A general partnership is where two or more partners agree to share a company’s assets, losses, liabilities, and profits. The partners own the partnership. Each general partner has unlimited personal liability for the debts and obligations of the business. A general partnership is an unincorporated business with two or more owners who share business responsibilities.
As the most basic kind of partnership, a general partnership does not require the partners to form an official business entity with the state. Most times, the partners form the company by signing a partnership agreement. Ownership and profits are typically divided evenly among the partners, but this division may be decided otherwise in the partnership agreement.
This kind of partnership gives partners a lot of power, but it also means a lot of responsibility. For instance, let’s consider a partnership that has three partners. One of the partners decides to take out a loan that the business cannot repay, meaning that the whole partnership is now liable for that debt.
General partnerships are also easy to create and dissolve. When a partner dies or goes bankrupt, the partnership will usually dissolve automatically.

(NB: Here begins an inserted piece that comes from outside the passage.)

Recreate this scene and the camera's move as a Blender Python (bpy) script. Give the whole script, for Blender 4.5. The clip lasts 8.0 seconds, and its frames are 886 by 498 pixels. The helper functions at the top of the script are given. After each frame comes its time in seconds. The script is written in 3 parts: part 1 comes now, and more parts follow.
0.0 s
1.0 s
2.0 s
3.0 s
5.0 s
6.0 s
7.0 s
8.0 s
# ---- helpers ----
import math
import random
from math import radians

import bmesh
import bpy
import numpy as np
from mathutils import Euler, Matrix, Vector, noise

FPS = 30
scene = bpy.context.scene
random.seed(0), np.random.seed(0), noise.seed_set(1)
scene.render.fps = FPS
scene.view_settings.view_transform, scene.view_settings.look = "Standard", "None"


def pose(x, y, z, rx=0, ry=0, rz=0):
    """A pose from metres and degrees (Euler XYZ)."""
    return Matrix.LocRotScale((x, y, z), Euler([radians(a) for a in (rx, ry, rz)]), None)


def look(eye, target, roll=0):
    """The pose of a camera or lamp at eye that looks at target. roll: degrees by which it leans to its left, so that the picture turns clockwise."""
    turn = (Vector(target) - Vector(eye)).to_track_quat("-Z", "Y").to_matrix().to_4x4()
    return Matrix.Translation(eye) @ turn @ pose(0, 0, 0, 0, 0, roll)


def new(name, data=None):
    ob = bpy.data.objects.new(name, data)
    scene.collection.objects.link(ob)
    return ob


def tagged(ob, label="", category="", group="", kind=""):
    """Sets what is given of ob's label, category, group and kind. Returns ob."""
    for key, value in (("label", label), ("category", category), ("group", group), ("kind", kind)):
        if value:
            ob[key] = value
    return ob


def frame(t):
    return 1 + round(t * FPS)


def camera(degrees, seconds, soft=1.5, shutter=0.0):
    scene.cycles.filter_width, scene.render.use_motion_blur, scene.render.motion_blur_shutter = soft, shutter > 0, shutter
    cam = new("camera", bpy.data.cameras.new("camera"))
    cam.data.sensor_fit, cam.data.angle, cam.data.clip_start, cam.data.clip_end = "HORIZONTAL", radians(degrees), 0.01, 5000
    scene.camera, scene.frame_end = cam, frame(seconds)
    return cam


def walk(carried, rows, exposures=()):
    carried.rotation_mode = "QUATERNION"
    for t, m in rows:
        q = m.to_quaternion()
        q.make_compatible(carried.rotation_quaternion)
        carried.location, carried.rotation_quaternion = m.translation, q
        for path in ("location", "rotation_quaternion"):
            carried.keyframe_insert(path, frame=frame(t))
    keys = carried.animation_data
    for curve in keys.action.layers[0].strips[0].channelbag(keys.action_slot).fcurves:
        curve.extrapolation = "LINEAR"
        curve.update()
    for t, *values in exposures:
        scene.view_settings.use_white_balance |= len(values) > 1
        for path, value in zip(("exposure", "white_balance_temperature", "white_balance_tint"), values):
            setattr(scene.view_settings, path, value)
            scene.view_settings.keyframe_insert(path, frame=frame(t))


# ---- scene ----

A limited partnership is a specialized form of general partnership. A limited partnership is when two or more partners go into business together, with the limited partners only liable up to the amount of their investment. Limited partners (“LPs”) commit capital to a venture fund. A limited partner invests money in exchange for shares in a partnership but has restricted voting power on company business and no day-to-day involvement in the business. The Limited partners are usually investors who have no particular expertise in the business operations.

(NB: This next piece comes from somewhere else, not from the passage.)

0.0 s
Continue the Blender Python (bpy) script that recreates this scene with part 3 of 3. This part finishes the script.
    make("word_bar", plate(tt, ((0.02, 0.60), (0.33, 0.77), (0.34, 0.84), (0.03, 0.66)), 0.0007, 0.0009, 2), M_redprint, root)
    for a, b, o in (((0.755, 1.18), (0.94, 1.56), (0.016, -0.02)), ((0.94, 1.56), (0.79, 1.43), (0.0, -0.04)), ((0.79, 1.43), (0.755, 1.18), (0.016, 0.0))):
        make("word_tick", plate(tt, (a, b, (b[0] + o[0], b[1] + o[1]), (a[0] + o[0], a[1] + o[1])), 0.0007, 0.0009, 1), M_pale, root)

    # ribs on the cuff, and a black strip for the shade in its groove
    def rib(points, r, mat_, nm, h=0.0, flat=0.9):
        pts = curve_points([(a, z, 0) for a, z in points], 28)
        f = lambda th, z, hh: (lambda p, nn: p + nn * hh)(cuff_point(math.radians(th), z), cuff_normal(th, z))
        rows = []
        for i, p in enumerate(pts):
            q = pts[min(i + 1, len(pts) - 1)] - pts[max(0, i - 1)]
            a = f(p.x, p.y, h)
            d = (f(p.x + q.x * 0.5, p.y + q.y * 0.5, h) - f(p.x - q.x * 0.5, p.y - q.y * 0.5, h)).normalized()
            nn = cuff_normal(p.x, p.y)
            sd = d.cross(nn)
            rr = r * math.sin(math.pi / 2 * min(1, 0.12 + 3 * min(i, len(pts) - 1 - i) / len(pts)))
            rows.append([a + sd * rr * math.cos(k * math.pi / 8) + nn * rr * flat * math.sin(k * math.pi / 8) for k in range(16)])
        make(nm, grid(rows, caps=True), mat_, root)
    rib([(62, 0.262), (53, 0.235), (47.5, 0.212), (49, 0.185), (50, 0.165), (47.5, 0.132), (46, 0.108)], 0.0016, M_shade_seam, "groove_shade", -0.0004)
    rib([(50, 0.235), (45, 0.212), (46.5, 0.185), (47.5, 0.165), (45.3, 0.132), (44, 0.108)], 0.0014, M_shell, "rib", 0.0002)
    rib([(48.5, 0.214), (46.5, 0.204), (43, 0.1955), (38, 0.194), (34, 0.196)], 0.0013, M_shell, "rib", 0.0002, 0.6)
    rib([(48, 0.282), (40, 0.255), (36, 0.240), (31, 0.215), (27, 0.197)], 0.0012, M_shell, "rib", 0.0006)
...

Limited partnerships, or LPs, are formal business entities that are authorized by the state. They will have one general partner who take full responsibility for the business, in addition to one or more limited partners who make monetary contributions. These limited partners, however, do not manage the business.
Limited partners choose to invest in the business to make money down the road, but they are not responsible for the company’s liabilities and debts. This is known as silent partner limited liability. This means that the limited partners can take a share in the profits of the business, but they cannot lose more than they have invested. Depending on the state, limited partners may not be eligible for pass-through taxation.

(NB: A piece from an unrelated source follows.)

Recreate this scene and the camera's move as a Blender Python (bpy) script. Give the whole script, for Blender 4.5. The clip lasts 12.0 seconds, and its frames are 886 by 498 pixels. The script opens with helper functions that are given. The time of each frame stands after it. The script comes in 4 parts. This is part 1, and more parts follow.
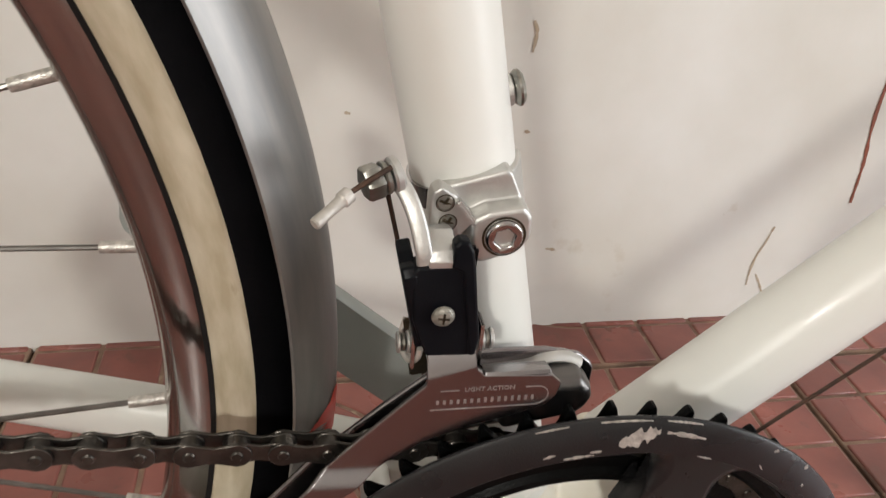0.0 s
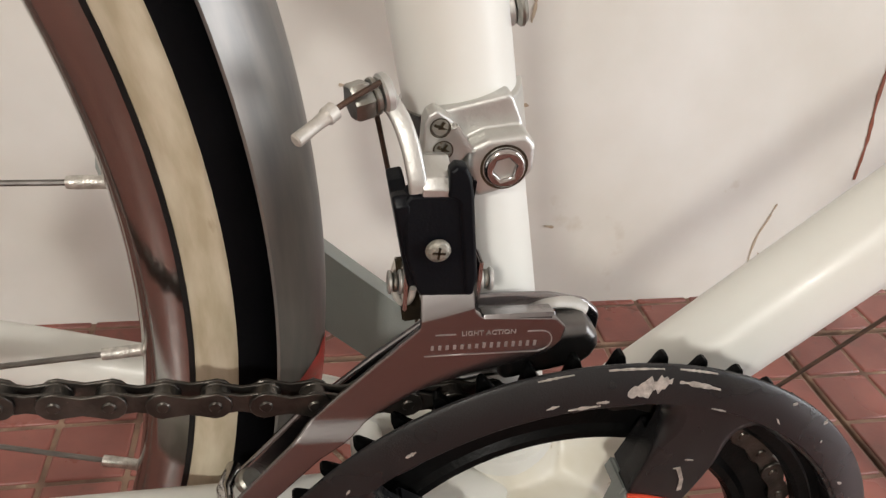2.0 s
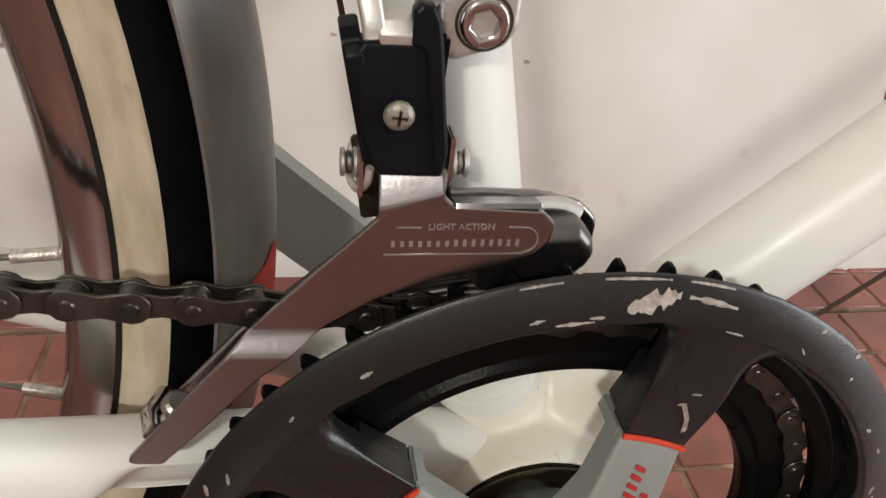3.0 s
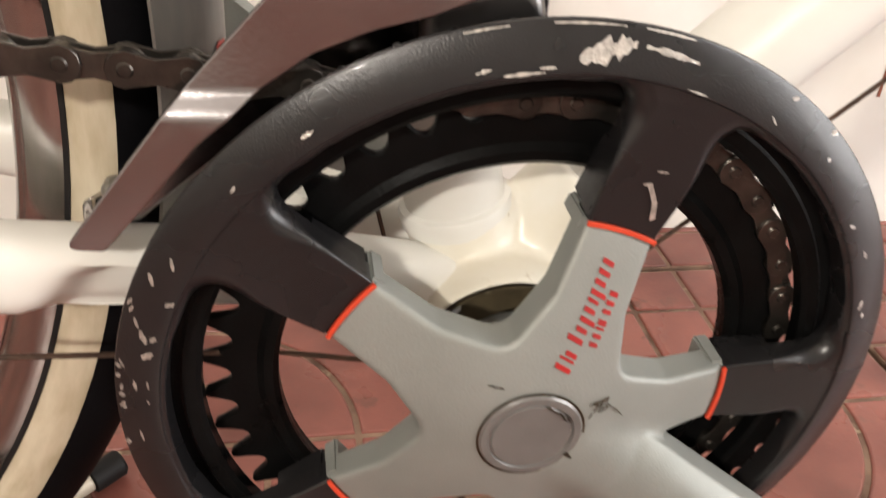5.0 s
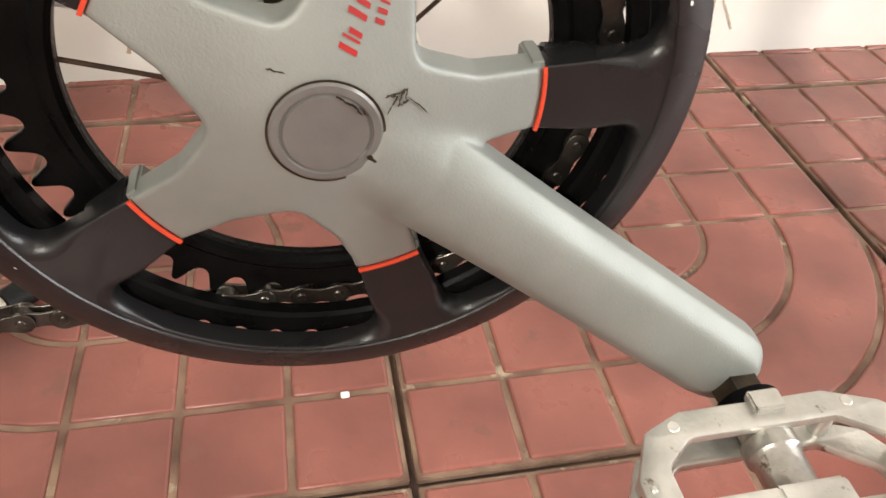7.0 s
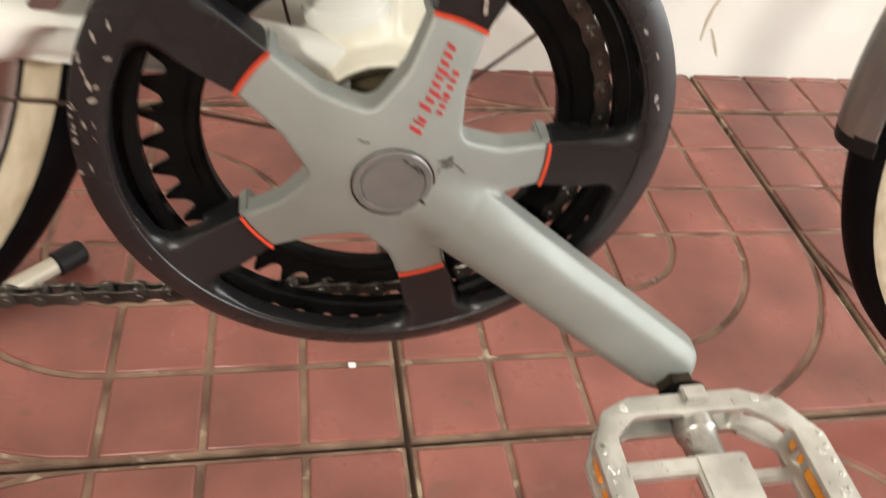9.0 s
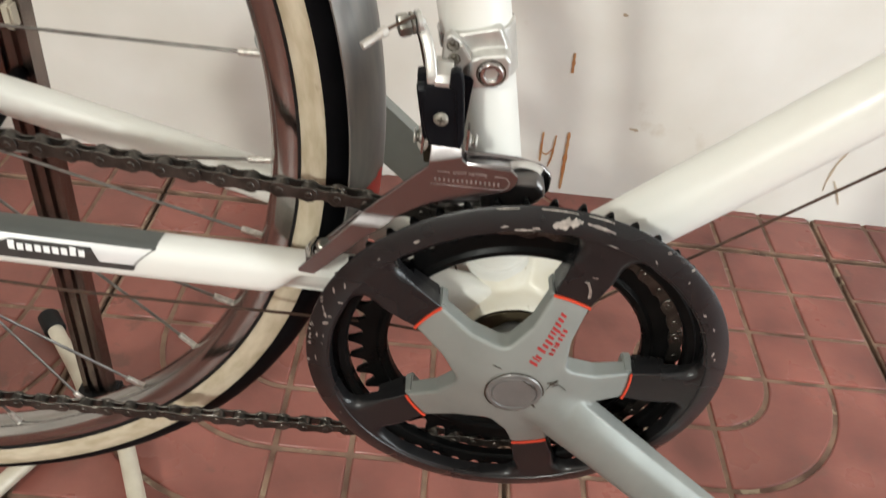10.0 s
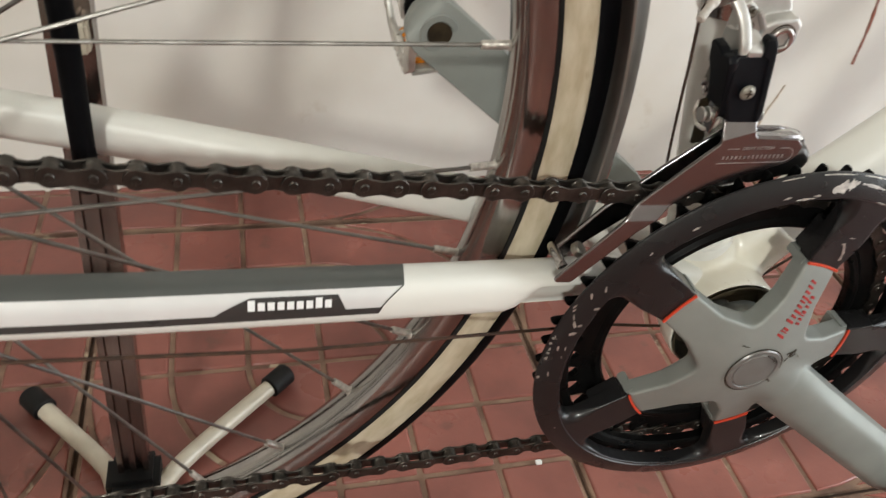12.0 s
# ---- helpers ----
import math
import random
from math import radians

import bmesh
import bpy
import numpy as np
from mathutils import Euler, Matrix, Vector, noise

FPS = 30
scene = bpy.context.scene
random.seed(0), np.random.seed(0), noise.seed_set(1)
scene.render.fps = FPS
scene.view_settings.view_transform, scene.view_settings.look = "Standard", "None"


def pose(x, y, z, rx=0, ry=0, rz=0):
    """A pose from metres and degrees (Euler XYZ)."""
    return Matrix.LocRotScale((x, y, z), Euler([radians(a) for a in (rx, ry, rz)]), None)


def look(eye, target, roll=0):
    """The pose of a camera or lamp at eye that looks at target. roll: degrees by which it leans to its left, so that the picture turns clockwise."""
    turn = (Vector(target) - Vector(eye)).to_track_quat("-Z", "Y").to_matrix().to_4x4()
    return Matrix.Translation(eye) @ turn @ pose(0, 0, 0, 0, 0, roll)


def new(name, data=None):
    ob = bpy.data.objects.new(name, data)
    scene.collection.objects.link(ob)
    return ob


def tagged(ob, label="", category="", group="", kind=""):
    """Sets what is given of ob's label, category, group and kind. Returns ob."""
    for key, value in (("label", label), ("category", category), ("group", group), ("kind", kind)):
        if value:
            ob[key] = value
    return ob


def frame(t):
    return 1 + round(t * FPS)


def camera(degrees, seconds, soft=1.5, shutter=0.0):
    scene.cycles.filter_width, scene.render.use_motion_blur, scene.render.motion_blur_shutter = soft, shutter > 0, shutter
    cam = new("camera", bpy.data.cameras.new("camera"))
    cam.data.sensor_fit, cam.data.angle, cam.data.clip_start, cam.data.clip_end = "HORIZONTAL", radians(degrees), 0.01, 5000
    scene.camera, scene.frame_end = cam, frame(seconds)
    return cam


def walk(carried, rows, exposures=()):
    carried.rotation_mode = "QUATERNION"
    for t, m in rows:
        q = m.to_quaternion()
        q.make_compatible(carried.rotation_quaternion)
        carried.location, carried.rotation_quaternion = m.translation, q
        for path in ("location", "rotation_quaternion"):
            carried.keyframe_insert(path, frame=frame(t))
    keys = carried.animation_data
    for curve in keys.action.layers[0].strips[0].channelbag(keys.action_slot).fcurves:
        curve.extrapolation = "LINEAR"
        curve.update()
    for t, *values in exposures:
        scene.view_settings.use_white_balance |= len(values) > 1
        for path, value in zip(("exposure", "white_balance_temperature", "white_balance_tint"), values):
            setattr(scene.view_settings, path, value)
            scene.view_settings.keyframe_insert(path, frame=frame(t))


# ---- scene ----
cam = camera(60.0, 12.0, soft=1.35, shutter=0.35)
PATH = [
    (0, (-0.0863, -0.1938, 0.5773), (-0.0508, -0.0269, 0.4730), 4.87),
    (0.5, (-0.0834, -0.1791, 0.5711), (-0.0481, -0.0117, 0.4674), 4.21),
    (1, (-0.0876, -0.1787, 0.5568), (-0.0521, -0.0119, 0.4522), 4.62),
    (1.5, (-0.0799, -0.1869, 0.5586), (-0.0434, -0.0208, 0.4535), 4.89),
    (2, (-0.0832, -0.1880, 0.5563), (-0.0471, -0.0226, 0.4499), 4.96),
    (2.5, (-0.0803, -0.1814, 0.5455), (-0.0439, -0.0180, 0.4361), 5.77),
    (2.7, (-0.0747, -0.1770, 0.5336), (-0.0391, -0.0138, 0.4235), 6.43),
    (4.5, (-0.0620, -0.1690, 0.4884), (-0.0268, -0.0029, 0.3827), 3.58),
    (5, (-0.0537, -0.1994, 0.4704), (-0.0228, -0.0343, 0.3618), 3.80),
    (5.5, (-0.0400, -0.2133, 0.4642), (-0.0081, -0.0524, 0.3498), 4.06),
    (6, (-0.0274, -0.2181, 0.4450), (0.0058, -0.0636, 0.3224), 4.16),
    (6.5, (-0.0132, -0.2171, 0.4307), (0.0204, -0.0684, 0.3013), 3.70),
    (7, (-0.0062, -0.2237, 0.4257), (0.0275, -0.0787, 0.2921), 3.83),
    (7.2, (-0.0028, -0.2266, 0.4259), (0.0313, -0.0836, 0.2902), 4.24),
    (8.8, (-0.0350, -0.2897, 0.4660), (0.0095, -0.1523, 0.3277), 10.02),
    (9, (-0.0346, -0.2687, 0.4901), (0.0033, -0.1287, 0.3523), 9.43),
    (9.5, (-0.0478, -0.2774, 0.5637), (-0.0324, -0.1303, 0.4291), 8.16),
    (10, (-0.0534, -0.3045, 0.6249), (-0.0481, -0.1545, 0.4927), 7.15),
    (10.5, (-0.1222, -0.2832, 0.6370), (-0.0895, -0.1295, 0.5132), 4.11),
    (11, (-0.2048, -0.2731, 0.6306), (-0.1508, -0.1239, 0.5089), 5.01),
    (11.5, (-0.2397, -0.2613, 0.6097), (-0.1811, -0.1160, 0.4854), 7.45),
    (12, (-0.2371, -0.2603, 0.5867), (-0.1881, -0.1153, 0.4580), 9.02),
]
walk(cam, [(t, look(eye, target, roll)) for t, eye, target, roll in PATH],
     exposures=[(0.0, -0.43, 6500, 11), (2.5, -0.38, 6600, 12), (4.5, -0.11, 6800, 13), (5.0, 0.10, 7000, 15), (5.5, 0.23, 6850, 13), (6.5, 0.28, 6800, 11), (7.0, 0.29, 6800, 11), (9.0, 0.13, 6800, 9),
                (9.5, 0.02, 6650, 9), (10.0, -0.11, 6400, 7), (10.5, -0.44, 6500, 7), (11.2, -0.46, 6450, 7), (12.0, -0.38, 6450, 7)])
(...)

If the limited partners begin to play an active role in managing the business, then they may lose their designation as a limited partner, in addition to the protections that come with the status.
Some limited partnerships decide to make a limited liability company the general partner so that no one has to suffer unlimited personal liability. It is important to note that this option is not available in most states, and it can also be much more complex than a typical limited partnership.
- Limited Liability Partnership
Limited liability partnership (LLP) is a type of general partnership where every partner has a limited personal liability for the debts of the partnership. An LLP is a limited liability partnership where each partner has limited personal liability for debts or claims of the partnership. Partners of an LLP aren’t held responsible for the acts of other partners. Limited liability partnership (LLPs) is a legal entity that allows partners to benefit from economies of scale by working together while also reducing their liability for the actions of other partners.
A limited liability partnership, or LLP, works similarly to a general partnership in the sense that all partners play a role in managing the business. However, this entity type limits their liability for one another’s actions.
The partners will still be liable for the business’ debts and liabilities, but they are not responsible for the mistakes of the other partners.
LLPs are only available in certain states and are generally limited to specific professions. These professions include doctors, accountants, and lawyers.
How to Form a Partnership
You don’t have to file any paperwork to form a partnership. Two or more persons can form a partnership by simply agreeing to go into business together. This type of partnership is called a general partnership. However, if you want to limited your liablity for debts, then you want to form a LP or LLP.
An individual who is interested in forming a partnership such as LP or LLP should follow these steps:
1. Choose a Partnership Structure
The first step in forming a business partnership involves selecting the best structure for one’s situation. An entrepreneur should research the permitted partnership types in their state. They may do so by checking their secretary of state’s website to figure out which kinds of partnerships are available and which are allowed for the specific type of business.
This is also the time to discuss the business vision and goals of the company. The entrepreneur should ask him or herself what they want out of the business: a steady income, a tax shelter, or the opportunity to pursue one’s passion? Are there friends or family members who may want to play a role in the business? How will accounting be handled?
Depending on the answers to the above questions, an entrepreneur should pick the appropriate partnership structure. This would also be the right time to consult with an attorney and tax advisor.
2. Draft a Partnership Agreement
Though some partnerships have been founded with a handshake, most are formed using an official partnership agreement. Like a corporation’s articles of incorporation, a partnership agreement determines how the business will be run, how profits and losses will be divided between partners, and how the company will navigate changes, such as the exit or death of a partner.
The partnership agreement should be signed by every involved party. It should also cover the following questions:
- Who are the partners?
- How is ownership divided among partners?
- Who manages the business? Does one partner have more responsibility than the others?
- Are there limited partners? What do they contribute?
- How are disputes resolved? Does one partner have the final say? What happens if there is a conflict that cannot be resolved?
- How are profits and losses shared?
- Will family be involved in the partnership? Will they have any special powers or benefits?
3. Name the Business
If an entrepreneur is creating a limited partnership, a limited liability partnership, or a limited liability limited partnership, then he or she must register the company with the state. To do so, they must follow these steps:
- Select a Home State: If the business is spread out over many states, then one should choose a state of formation. In general, the best state for this purpose is the one where the majority of business is conducted.
- Review Licensing Requirements: One should figure out what licenses are needed to conduct business in the specific state.
- Apply: One should complete the certificate of partnership for the relevant structure and file it with the secretary of state. This application will usually include the names of the partners, their positions, the purpose of the company, and the expiration date of the partnership.
- Appoint a Registered Agent: One should name an individual who has a physical location during business hours. This way, they can accept notices of lawsuits and other business documents for the partnership. There are also professional services that can act as a registered agent.
- Submit the Application: It is important to submit the requested number of copies of the certificate along with the necessary fee to the secretary of state’s office. Typically, this may be submitted online.
- Preserve Documents: After the company’s application has been approved, it is important to house the documents in a permanent business file.
4. Submit Annual Reports
If the partnership is registered as a limited partnership, a limited liability partnership, or a limited liability limited partnership, it will be necessary to file annual reports to update the secretary of state about basic information regarding the business. Most states ask for these reports either annually or biannually, in addition to a filing fee.